You just knew the Cubs would have to be on the receiving end of one of these, right? .500 ball (13-13) in September -- including an 0-6 streak in the season's final six games -- the Cards went 21-6 in September despite losing to the Cubs 2-1 that month! I don't know for sure, but I'd bet the billy goat had yet to be born; cursologists toil on another explanation.

1969 Chicago Cubs

Lead on Aug 31: 4.5 games
Ultimate winner: New York Mets, 8.0 games

Until Steve Bartman, arguably the worst collapse by a Cubs team. 8-17 in September, the Amazin' Mets 24-8, the Cubbies going 1-3 against the Mets. "The Cubs are gonna shine in sixty nine," said Hall-of-Famer Ernie Banks, but that would last for only five months of the year.
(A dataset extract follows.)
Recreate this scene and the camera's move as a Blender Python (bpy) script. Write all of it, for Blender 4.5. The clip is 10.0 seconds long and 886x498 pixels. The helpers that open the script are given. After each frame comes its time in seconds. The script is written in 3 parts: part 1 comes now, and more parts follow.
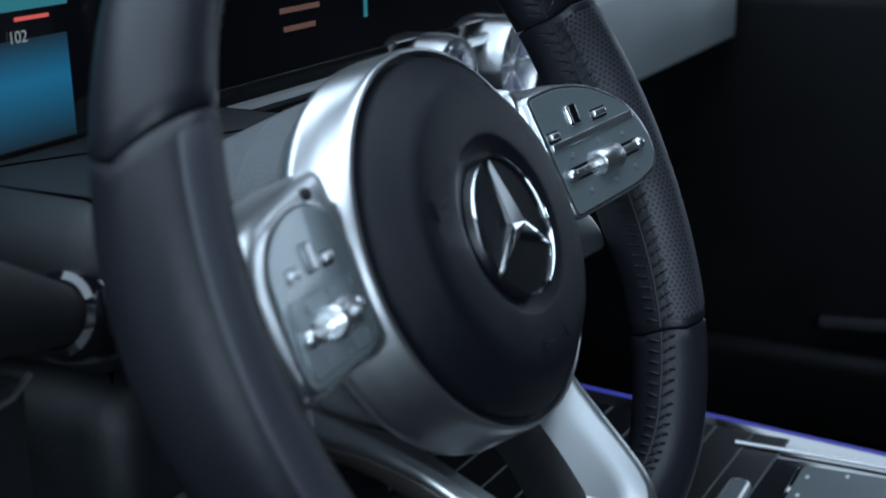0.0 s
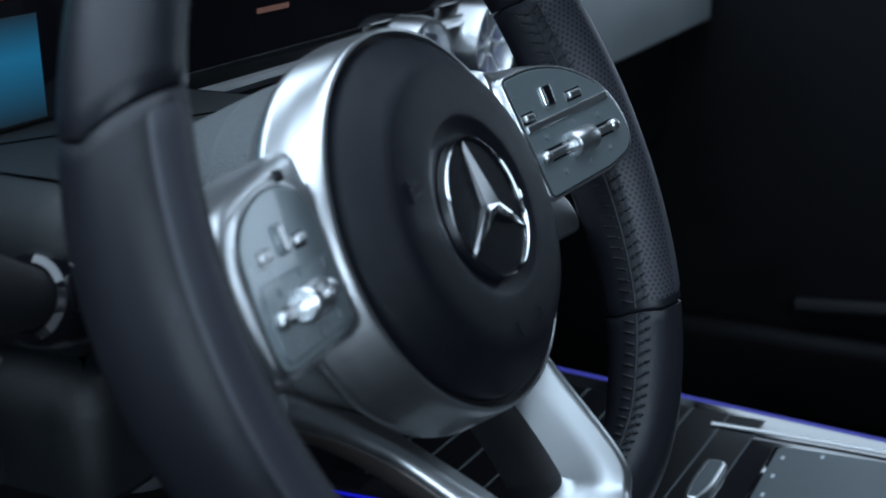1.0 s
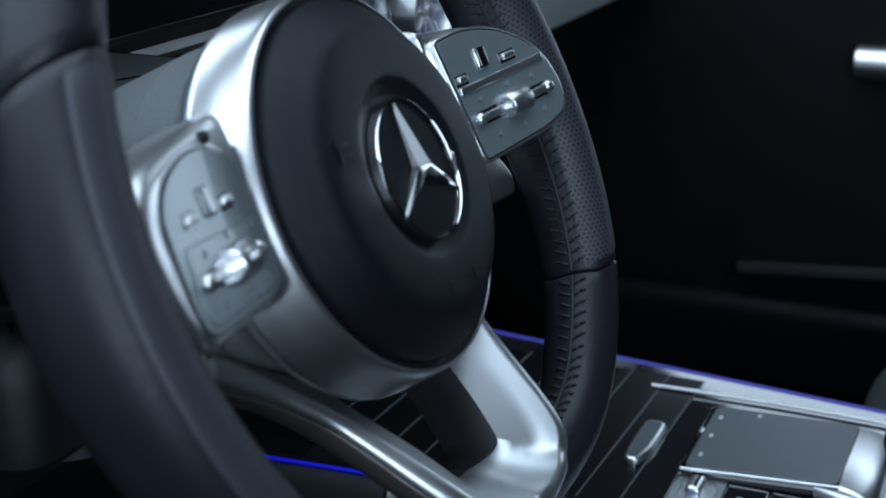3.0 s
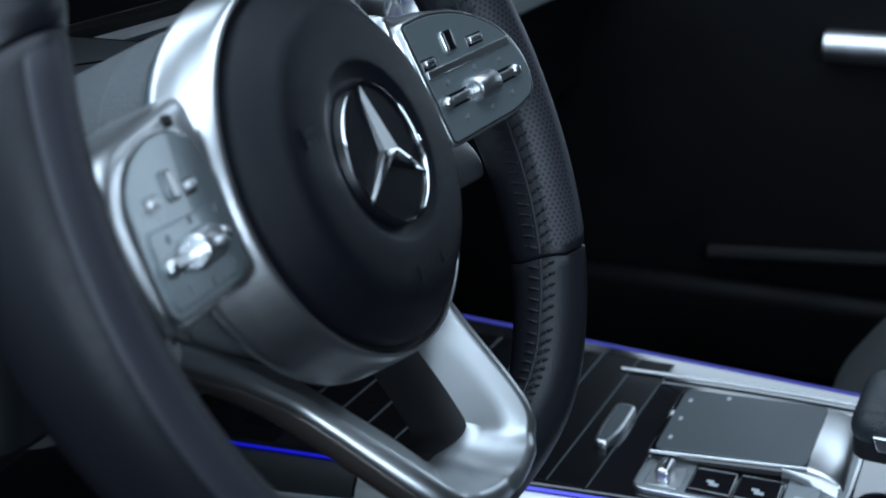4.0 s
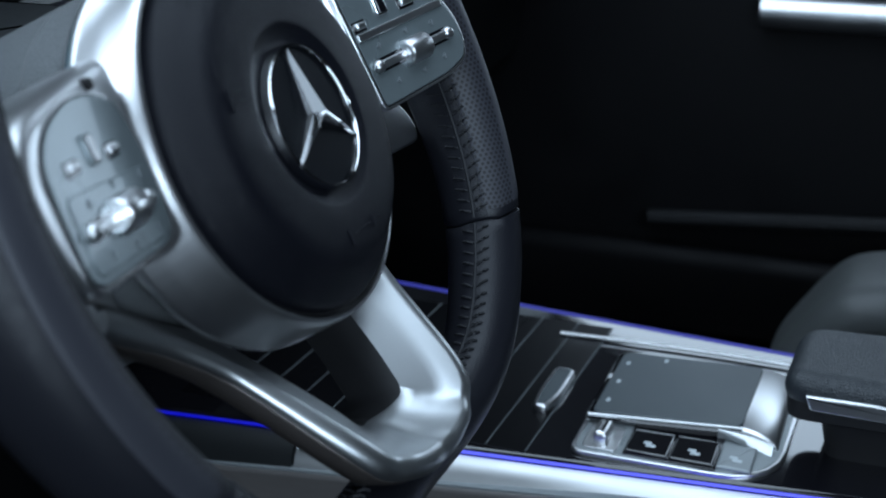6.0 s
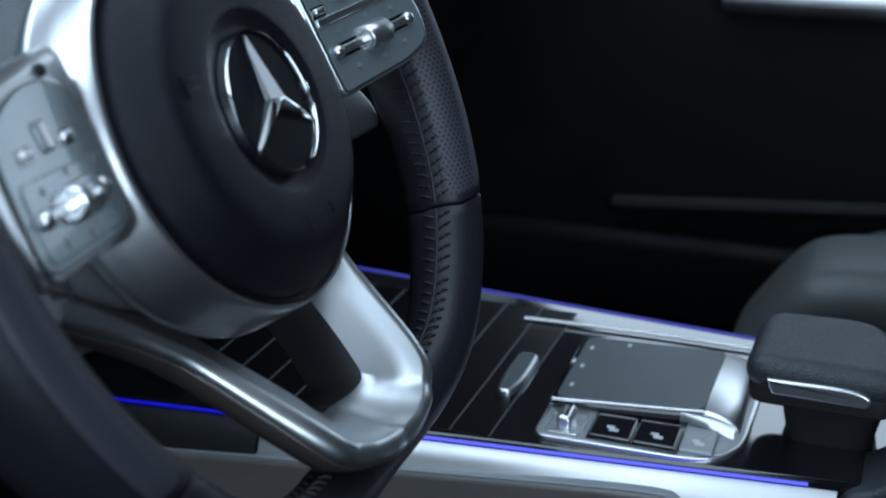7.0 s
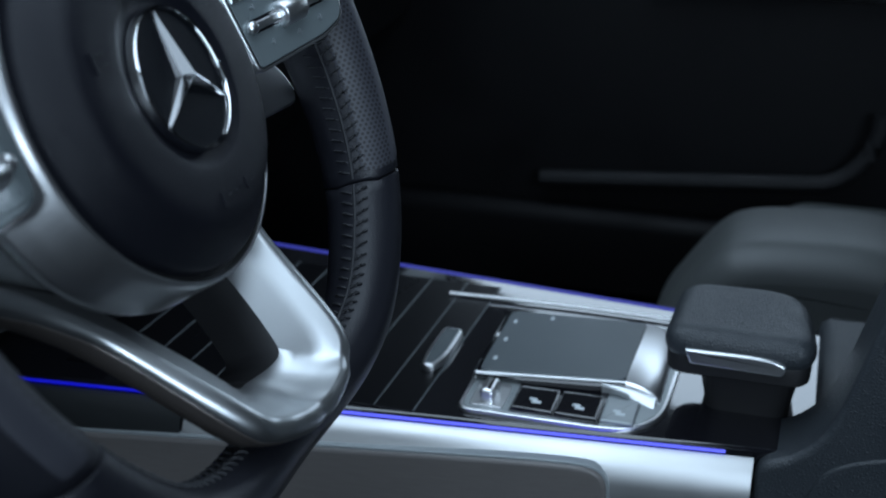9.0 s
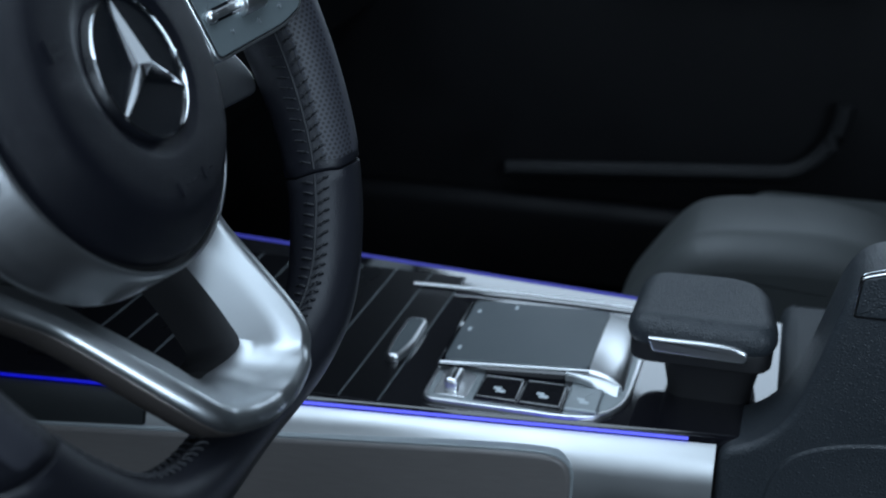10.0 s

This was the first year of division play; the Mets would go on to defeat the Atlanta Braves in three games (the NLCS in those days was a best-of-five format) and take it all against the Orioles in five.


Praise be to Retrosheet for making today's column possible.

Comments:
Weakening Dodgers of 2004? They've won 3 of 4, 7 of 12 (.583), 12 of 22 (.545), 17 of 29 (.586), etc. No losing streaks of more than two games since June 26. They're not playing .750 ball anymore, but it still seems kind of a harsh way to characterize them.

I suppose that by the end of the weekend, they may end up with a three-game losing streak.
 
Jon -- I'm talking about the DL here. Else, why start Nomo?
 
Oh. Ah.
 
This comment has been removed by a blog administrator.
 
Bob -- because I wasn't there to see it and relied instead on other people's accounts, and half-remembered junk. Sorry. Attendance was most definitely in decline in the early 50's, and O'Malley moving the team west was an answer to that.